Krzysztof Rutkowski obiektem kpin. Komicy mają używanie po drogiej komunii
Detektyw Krzysztof Rutkowski nie schodzi z czołówek polskich tabloidów. Wszystko przez ślub kościelny i wesele połączone z pierwszą komunią syna. Teraz za obiekt żartów obrali go sobie komicy.
14.05.2024 | aktual.: 16.05.2024 16:06
Krzysztof Rutkowski z dumą mówi o swoim statusie materialnym. W rozmowie z Jastrząb Post wyjawił, że jest milionerem. "Ludzie w Polsce wstydzą się przyznać do tego, że są bogaci. To jest coś bardzo niedobrego.

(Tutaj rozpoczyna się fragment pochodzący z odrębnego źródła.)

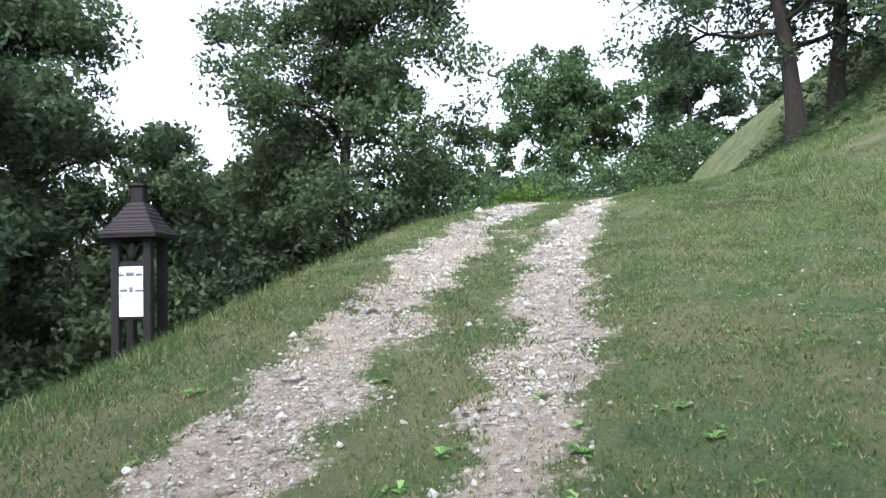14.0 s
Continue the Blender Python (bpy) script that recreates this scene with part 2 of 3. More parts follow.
def land(x, y, fine=True):
    """Height of the ground."""
    x, y = np.asarray(x, float), np.asarray(y, float)
    d = x - interp_soft(y, ROAD_Y, ROAD_X)
    z = interp_soft(y, RISE_Y, RISE_Z)
    r, l = np.maximum(d, 0), np.maximum(-d, 0)
    low = 0.13 * np.minimum(r, 2.2) + 0.01 * np.clip(r - 2.2, 0, 30)
    high = 0.15 * np.minimum(r, 40) + 0.095 * np.maximum(r - 2.4, 0) ** 2 * (0.25 + 0.75 * smooth(15, 22, y))
    high = np.where(high > 3.6, 3.6 + 3.2 * np.tanh((high - 3.6) / 3.2), high)
    w = smooth(8, 11.5, y)
    z = z + low * (1 - w) + high * w * (1 - 0.75 * smooth(34, 60, y))
    a = np.maximum(l - 1.5, 0)
    near = 0.09 * a + 0.044 * np.minimum(a, 8) ** 2
    a2 = np.maximum(l - 0.95, 0)
    far = 0.2 * a2 + (0.06 + 0.26 * smooth(13, 18, y)) * np.maximum(l - 1.9, 0)
    far = np.where(far > 2.0, 2.0 + 3 * np.tanh((far - 2.0) / 3), far)
    z = z - near * (1 - w) - far * w
    z = z + 0.4 * np.exp(-((x + 6.6) / 1.3) ** 2 - ((y - 11.6) / 1.4) ** 2) - 0.5 * np.exp(-((x + 10.4) / 2.0) ** 2 - ((y - 8.6) / 2.4) ** 2)
    z = z - 0.09 * np.exp(-((x + 3.0) / 0.8) ** 2 - ((y - 9.9) / 0.7) ** 2)
    if fine:
        ruts = np.exp(-((np.abs(d) - 0.62) / 0.22) ** 2)
        z = z - 0.035 * ruts * smooth(-12, 2, y)
        z = z + 0.07 * (vnoise(x, y, 1.1, 3) - 0.5) + 0.025 * (vnoise(x, y, 0.3, 4) - 0.5) + 0.012 * (vnoise(x, y, 0.11, 5) - 0.5)
        z = z + 0.25 * (vnoise(x, y, 5, 9) - 0.5) * smooth(3.5, 7, np.abs(d)) * smooth(12, 16, y)
    return z


def gravel_amount(x, y):
    """How bare and stony the ground is: the two wheel tracks."""
    d = x - interp_soft(y, ROAD_Y, ROAD_X)
    right, left = np.abs(d - 0.62), np.abs(d + 0.62)
    wide = 0.22 + 0.16 * (vnoise(x, y, 1.4, 21) - 0.5) + 0.2 * (vnoise(x, y, 0.22, 24) - 0.5)
    m = np.maximum(smooth(wide + 0.3, wide - 0.2, right), smooth(wide + 0.32, wide - 0.2, left))
    m = m * (0.42 + 0.16 * smooth(4, 9, y) + 0.22 * smooth(9, 12, y)) * (1 - 0.8 * smooth(20, 23, y))
    m = m + 0.5 * smooth(1.5, 0.6, np.abs(d)) * (vnoise(x, y, 0.32, 22) - 0.25) * smooth(-6, 3, y)
    apron = smooth(2.6, 0.6, np.hypot((x - 2.0) * 0.8, (y - 6.6) * 1.3)) * 0.5 * smooth(0.2, 0.6, vnoise(x, y, 0.35, 26))
    spread = smooth(2.6, 0.8, np.hypot((x + 1.0) * 0.8, (y - 5.6) * 0.6)) * 0.24 * smooth(0.25, 0.75, vnoise(x, y, 0.25, 25))
    return np.clip(np.maximum(m + spread, apron), 0, 1)


def steps(*runs):
    out = []
    for a, b, s in runs:
        out += list(np.arange(a, b, s))
    return np.array(out + [runs[-1][1]])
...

Ja nie mam się czego wstydzić, że jestem milionerem, że mam miliony złotych na koncie, bo nim jestem, ale ciężko pracuję, kiedy inni siedzą przed telewizorem i zmieniają kanały" – powiedział.
Dalsza część artykułu pod materiałem wideo
Krzysztof Rutkowski wydał majątek na ślub i komunię
W drugi weekend maja u Rutkowskich miejsce miało wielkie świętowanie. Krzysztof i jego żona Maja wzięli ślub kościelny, a ich syn Krzysztof junior poszedł do pierwszej komunii. Zabawa kosztowała rodzinę około pół miliona złotych. Co więcej, 10-letni chłopiec mógł liczyć na astronomicznie drogie prezenty.
"Majątek" chłopca poszerzył się m.in. o BMW E36 z silnikiem E46 za 200 tys. zł, auto elektryczne za 50 tys., a także o luksusowy zegarek za 40 tys.
Krzysztof Rutkowski obiektem żartów ze strony komików
Pompa, z jaką przebiegło świętowanie, zwróciło na Rutkowskiego uwagę opinii publicznej, w tym m.in. komików i stand-uperów. Antoni Syrek-Dąbrowski zamieścił na Facebooku wpis, w którym zażartował z detektywa, pisząc:
Krzysztof Rutkowski wygląda obecnie jak zbrojne ramie klownów urodzinowych.
Na materiał zareagowali jego koledzy z branży. Bartek Walos napisał: "Krzysztof Rutkowski wygląda jak postać z Tekkena". "Krzysztof Rutkowski wygląda, jakby uciekł z Minecrafta" – dodał z kolei Bartek Kusiak.